In particular and as also shown in FIGS. 1 to 6, the braking arrangement 9 is arranged at an edge of the lock latch 2 which moves into an inlet path of the latch bar 4 a during the closing cycle of the motor vehicle lock 1.
According to an embodiment, the braking arrangement 9 is fixedly arranged at the frame bar 4 b. This corresponds to the third embodiment shown in FIGS. 7 to 9. Accordingly, in some embodiments the lock latch 2 comprises the counterpart 11. As also shown for the third embodiment, is that the counterpart 11 is arranged at an edge of the lock latch 2 which moves into the inlet path of the latch bar 4 a during the closing cycle of the motor vehicle lock 1.

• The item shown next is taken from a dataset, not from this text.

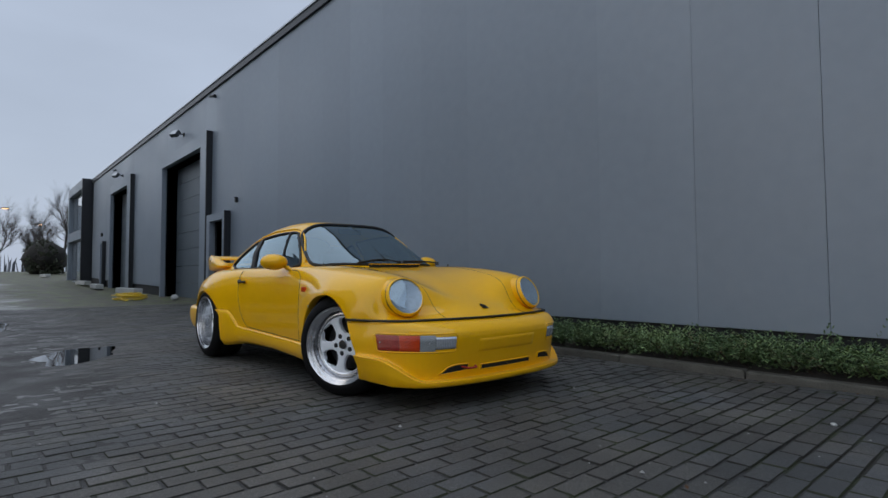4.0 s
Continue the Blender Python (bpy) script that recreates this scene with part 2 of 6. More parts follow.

Regarding the structural design of the lock latch 2, the lock latch 2 can comprise a metallic base body which is coated with a dampening material, which in turn can be a soft-elastic plastic material with good internal damping behavior, which here and in the following shall be referred to as a first material. This first material may be a plastic material, in particular a thermoplastic polyester elastomer (TPE-E). The commercially available products Hytrel 4774, Hytrel 5225 and Hytrel 6356 from DuPont or Riteflex 677 from Ticona have proven particularly advantageous in practice. The respective Shore hardness (ISO 868, 15s) can be between 43 and 77 and in particular at 51 (Hytrel 5526).
The braking arrangement 9, and in particular the braking element 13 and the contact surface 10, may now be produced by having an appropriately greater extension of the dampening material, i.e. the first material. Thus, the braking element 13 and the contact surface 10 is comprised by a coating of the lock latch 2.
Alternatively, the braking element 13 and in particular the contact surface 10 may be made from an overmould of a second material based on the lock latch 2 with the metallic base body and the coating with the first material, which second material may be identical or different from the above first material. Alternatively, the braking element 13 and the contact surface 10 may be attached to the coating of the lock latch 2 through another method.